1.1 Regulation of gene expression
Each cell in our body originate from the same fertilized stem cell and has therefore virtually the same genome. However, different cell types have distinct morphologies and fulfill diverse functions. This diversity is achieved by expressing only a subset of genes to a specific extent for any cell type, developmental state, and environmental condition. Gene expression is therefore complex and controlled on many molecular levels (Lelli et al. 2012).
The initial sequencing of the human genome reviled a tremendous resource of information encoded in the DNA sequence (Lander et al. 2001). However, we are still far from completely understanding the sequence information itself (Lander 2011). While functional knowledge of individual genes and its activity, evolution, and associations to diseases accumulates over the last decades, the non-coding parts of the genome are only recently annotated in massive collaborative efforts (Dunham et al. 2012; Roadmap Epigenomics Consortium et al. 2015; Andersson et al. 2014). These projects provide various functional data along the genome and together with many independent studies lead to an increased understanding of the regulatory potential of non-coding regions and its dynamic activity across conditions.
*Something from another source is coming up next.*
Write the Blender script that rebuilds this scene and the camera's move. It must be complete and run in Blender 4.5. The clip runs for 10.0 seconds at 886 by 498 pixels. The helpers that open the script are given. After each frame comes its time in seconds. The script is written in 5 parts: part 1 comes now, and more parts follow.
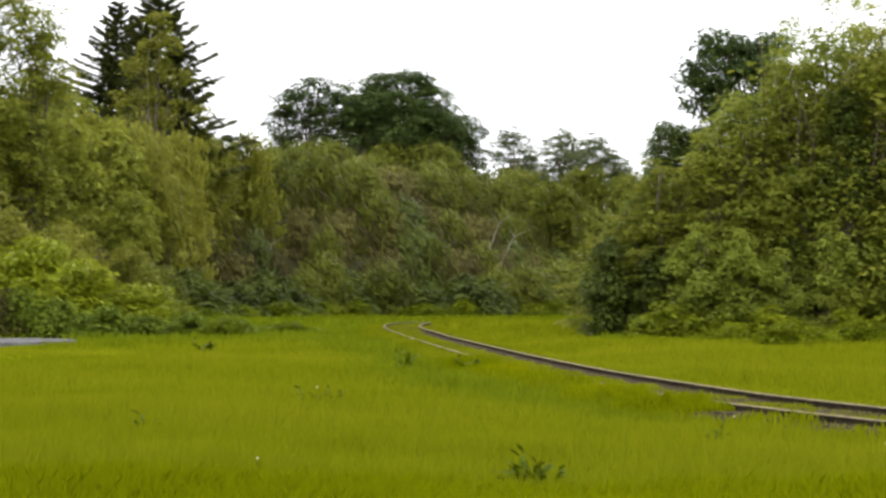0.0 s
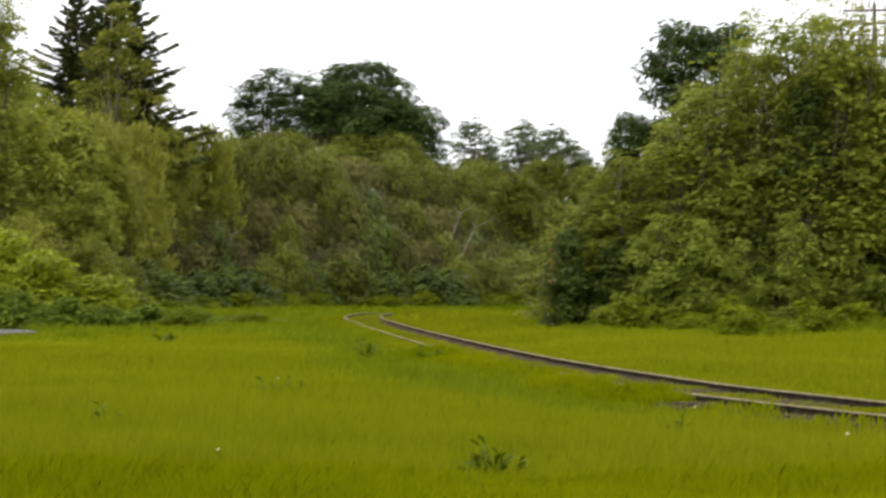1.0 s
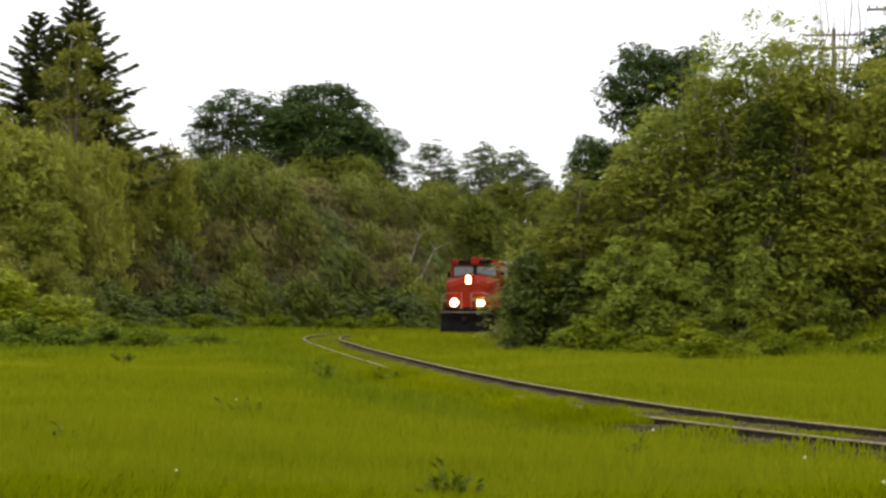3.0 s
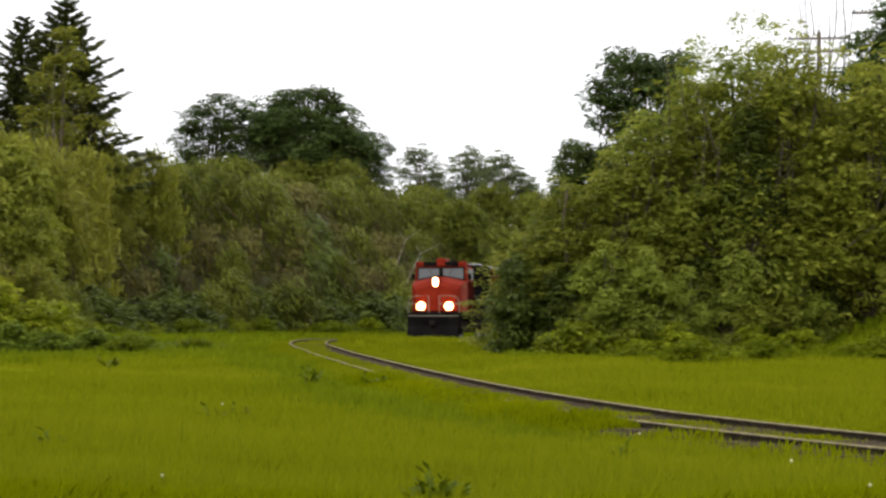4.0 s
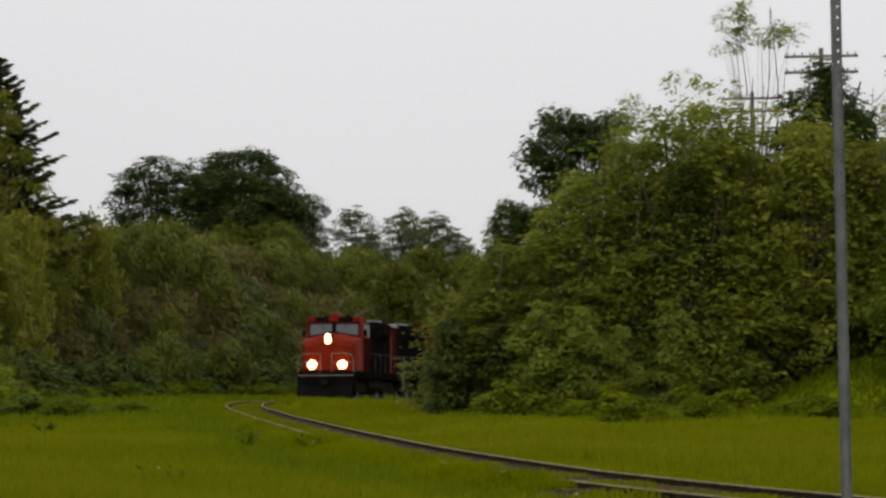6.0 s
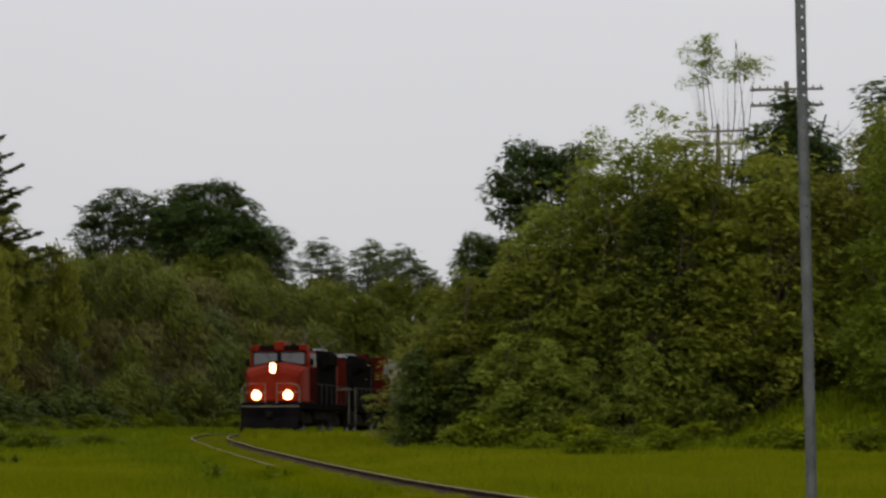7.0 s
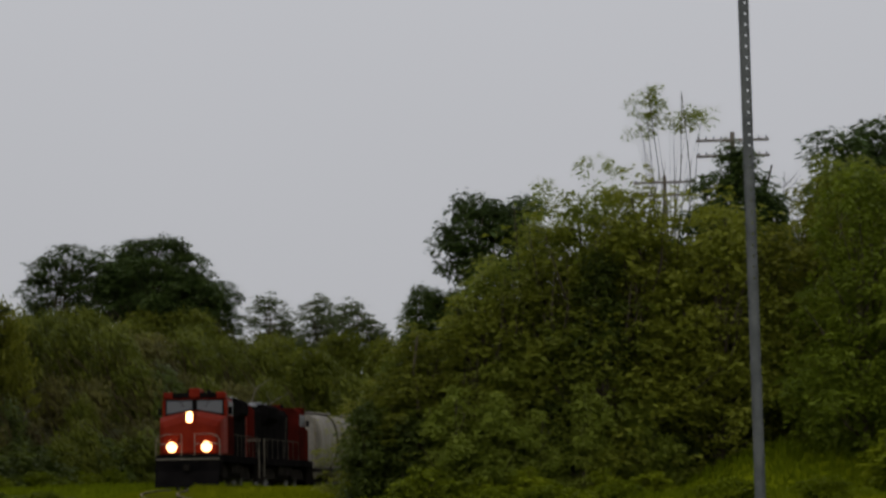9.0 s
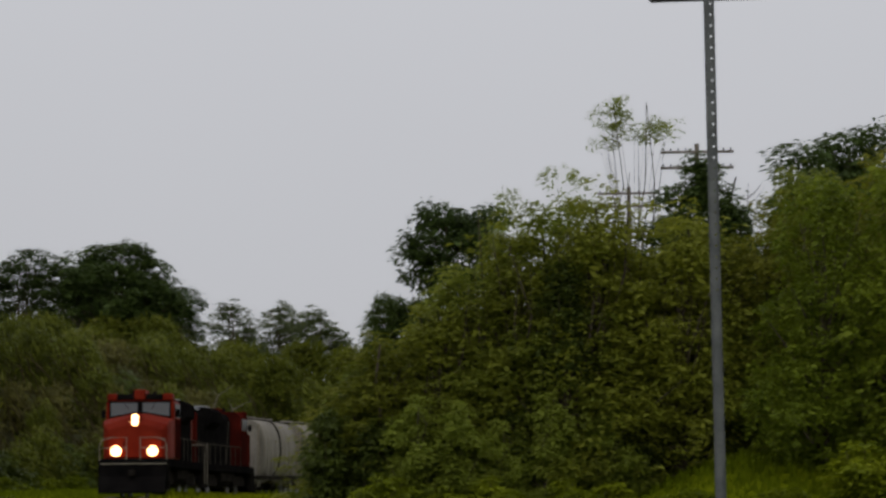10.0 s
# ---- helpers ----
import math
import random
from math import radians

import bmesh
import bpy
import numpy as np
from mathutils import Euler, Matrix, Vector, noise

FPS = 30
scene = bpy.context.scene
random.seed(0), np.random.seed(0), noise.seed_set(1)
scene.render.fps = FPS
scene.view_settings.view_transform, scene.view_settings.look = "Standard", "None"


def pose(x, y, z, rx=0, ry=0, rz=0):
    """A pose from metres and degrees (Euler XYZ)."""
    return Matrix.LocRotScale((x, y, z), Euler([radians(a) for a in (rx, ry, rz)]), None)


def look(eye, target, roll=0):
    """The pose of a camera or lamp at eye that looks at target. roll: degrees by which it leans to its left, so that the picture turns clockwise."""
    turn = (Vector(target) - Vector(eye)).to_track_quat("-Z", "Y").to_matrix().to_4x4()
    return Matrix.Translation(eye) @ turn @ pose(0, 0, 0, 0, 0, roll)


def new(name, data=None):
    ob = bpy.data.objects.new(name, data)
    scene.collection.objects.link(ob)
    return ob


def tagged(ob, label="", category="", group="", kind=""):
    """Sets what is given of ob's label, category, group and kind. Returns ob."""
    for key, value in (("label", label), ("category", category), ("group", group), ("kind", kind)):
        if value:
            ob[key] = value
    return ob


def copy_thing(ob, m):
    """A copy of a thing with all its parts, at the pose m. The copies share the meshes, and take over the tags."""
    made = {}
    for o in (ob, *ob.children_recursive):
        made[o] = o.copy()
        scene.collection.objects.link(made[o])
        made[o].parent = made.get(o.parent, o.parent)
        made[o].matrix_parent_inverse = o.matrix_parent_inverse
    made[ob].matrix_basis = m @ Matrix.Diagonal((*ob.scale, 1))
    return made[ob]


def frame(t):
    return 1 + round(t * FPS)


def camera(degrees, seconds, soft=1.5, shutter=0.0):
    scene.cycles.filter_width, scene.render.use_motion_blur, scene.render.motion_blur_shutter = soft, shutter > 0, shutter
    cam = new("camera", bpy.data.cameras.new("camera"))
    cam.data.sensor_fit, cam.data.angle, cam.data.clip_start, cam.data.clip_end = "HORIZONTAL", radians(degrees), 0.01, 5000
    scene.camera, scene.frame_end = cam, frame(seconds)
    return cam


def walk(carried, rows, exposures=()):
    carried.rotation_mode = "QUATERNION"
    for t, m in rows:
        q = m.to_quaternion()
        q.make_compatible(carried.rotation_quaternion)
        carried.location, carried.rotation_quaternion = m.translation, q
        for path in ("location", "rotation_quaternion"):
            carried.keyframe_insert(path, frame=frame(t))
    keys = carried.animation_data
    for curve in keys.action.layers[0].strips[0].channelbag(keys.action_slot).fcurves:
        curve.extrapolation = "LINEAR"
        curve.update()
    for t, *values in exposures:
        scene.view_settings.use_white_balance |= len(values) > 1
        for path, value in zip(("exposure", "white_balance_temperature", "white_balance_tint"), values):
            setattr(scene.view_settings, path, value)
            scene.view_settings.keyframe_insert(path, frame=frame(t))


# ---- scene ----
# A long lens on a hand-held camera that stands beside a single track and pans after a train.
cam = camera(17.83, 10.0, soft=2.75, shutter=0.5)
EYE = Vector((0, 0, 1.7))
# seconds, degrees to the right, degrees up, roll
PATH = [
    (0.0, -1.93, 0.91, -0.12), (0.1, -2.01, 1.03, -0.19), (0.2, -2.10, 1.06, -0.25), (0.3, -2.10, 0.98, -0.31),
    (0.4, -2.01, 0.82, -0.38), (0.5, -1.88, 0.68, -0.44), (0.6, -1.73, 0.56, -0.38), (0.7, -1.59, 0.53, -0.32),
    (0.8, -1.45, 0.56, -0.26), (0.9, -1.31, 0.62, -0.21), (1.0, -1.14, 0.72, -0.15), (1.1, -0.90, 0.87, -0.11),
    (1.2, -0.69, 1.02, -0.07), (1.3, -0.49, 1.16, -0.03), (1.4, -0.33, 1.24, 0.01), (1.5, -0.28, 1.19, 0.04),
    (1.6, -0.24, 1.04, 0.07), (1.7, -0.26, 1.00, 0.10), (1.8, -0.36, 0.89, 0.12), (1.9, -0.76, 0.77, 0.15),
    (2.0, -1.03, 0.94, 0.18), (2.2, -0.43, 1.73, 0.83), (3.3, -0.29, 1.04, -0.01), (3.4, -0.24, 1.12, 0.05),
    (3.5, -0.22, 1.17, 0.12), (3.6, -0.17, 1.22, 0.10), (3.7, -0.10, 1.22, 0.08), (3.8, -0.06, 1.22, 0.06),
    (3.9, -0.04, 1.23, 0.03), (4.0, -0.03, 1.25, 0.01), (4.2, -0.01, 1.36, 0.01), (4.4, 0.01, 1.51, 0.00),
    (4.5, -0.00, 1.55, 0.00), (4.6, -0.01, 1.59, -0.02), (4.7, 0.01, 1.65, -0.03), (4.8, 0.02, 1.67, -0.05),
    (4.9, 0.02, 1.77, -0.06), (5.0, 0.09, 1.83, -0.08), (5.1, 0.26, 1.97, -0.11), (5.2, 0.56, 2.21, -0.14),
    (5.3, 0.79, 2.37, -0.17), (5.4, 0.82, 2.44, -0.20), (5.5, 0.86, 2.42, -0.23), (5.6, 0.89, 2.39, -0.27),
    (5.7, 1.00, 2.35, -0.32), (6.8, 1.81, 3.20, -0.37), (6.9, 1.92, 3.21, -0.38), (7.0, 1.97, 3.14, -0.38),
    (7.1, 2.16, 3.08, -0.24), (7.2, 2.26, 3.14, -0.10), (7.3, 2.31, 3.49, 0.04), (7.4, 2.47, 4.03, 0.18),
    (7.5, 2.81, 4.48, 0.32), (7.6, 2.86, 4.73, 0.14), (7.7, 2.86, 4.82, -0.03), (7.8, 2.86, 4.93, -0.21),
    (7.9, 2.95, 5.00, -0.39), (8.0, 2.97, 4.96, -0.57), (8.1, 2.97, 4.90, -0.56), (8.2, 3.06, 4.82, -0.56),
    (8.3, 3.06, 4.76, -0.56), (8.4, 3.00, 4.61, -0.56), (8.5, 3.11, 4.61, -0.56), (8.6, 3.23, 4.63, -0.64),
    (8.7, 3.24, 4.62, -0.72), (8.8, 3.31, 4.52, -0.80), (8.9, 3.10, 4.36, -0.89), (9.0, 3.04, 4.21, -0.97),
    (9.1, 3.08, 4.04, -0.95), (9.2, 3.11, 4.05, -0.92), (9.3, 3.30, 4.12, -0.90), (9.4, 3.37, 4.19, -0.88),
    (9.5, 3.34, 4.17, -0.86), (9.6, 3.43, 4.22, -0.78), (9.7, 3.70, 4.32, -0.69), (9.8, 3.96, 4.34, -0.60),
    (9.9, 3.78, 4.32, -0.51), (10.0, 3.78, 4.38, -0.43),
]


def aim(yaw, pitch):
    a, b = radians(yaw), radians(pitch)
    return EYE + 100 * Vector((math.sin(a) * math.cos(b), math.cos(a) * math.cos(b), math.sin(b)))


EXPOSURES = [(0, 0.58, 6560, 10.3), (1.0, 0.44, 6560, 10.3), (2.2, 0.31, 6600, 10.3), (3.5, 0.23, 6620, 10.3), (4.5, 0.17, 6650, 10.3), (5.5, -0.4, 6750, 10.3), (7.0, -0.85, 6600, 10.3), (7.5, -0.92, 6520, 10.3), (8.0, -1.2, 6500, 10.3), (8.5, -1.3, 6480, 10.3), (9.0, -1.3, 6450, 10.3), (9.5, -1.25, 6450, 10.3), (10.0, -1.15, 6450, 10.3)]
walk(cam, [(t, look(EYE, aim(a, b), c)) for t, a, b, c in PATH], EXPOSURES)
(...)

It becomes clear that gene regulation occurs on many levels. The genomic sequence itself encodes cis-regulatory modules (CRMs) to which transcription factors (TFs) bind by recognizing specific DNA sequence motifs. TFs often form complexes with other proteins and DNA. However, TF binding and CRM assembly at promoter regions of genes or distal enhancer elements require often specific epigenetic states of chromatin. Epigenetic modifications of DNA, such as methylation, influence the ability of TF to bind DNA. Also, the chromatin structure and accessibility itself determines if a gene can be transcribed. So-called pioneering factors can bind closed chromatin that is wrapped around nucleosomes and remodel it to make it accessible for other TFs that require open chromatin and specific environments of post-translational histone modifications to bind cis-regulatory regions and activate target gene expression. Another layer in gene regulation is the three-dimensional folding structure of chromatin in the nucleus, as explained in more detail below.
However, most of the cell-type specific gene regulation that accounts for cell differentiation in development and morphological diversification in evolution are driven by activation changes of non-coding regulatory regions, described as enhancers (Long et al. 2016).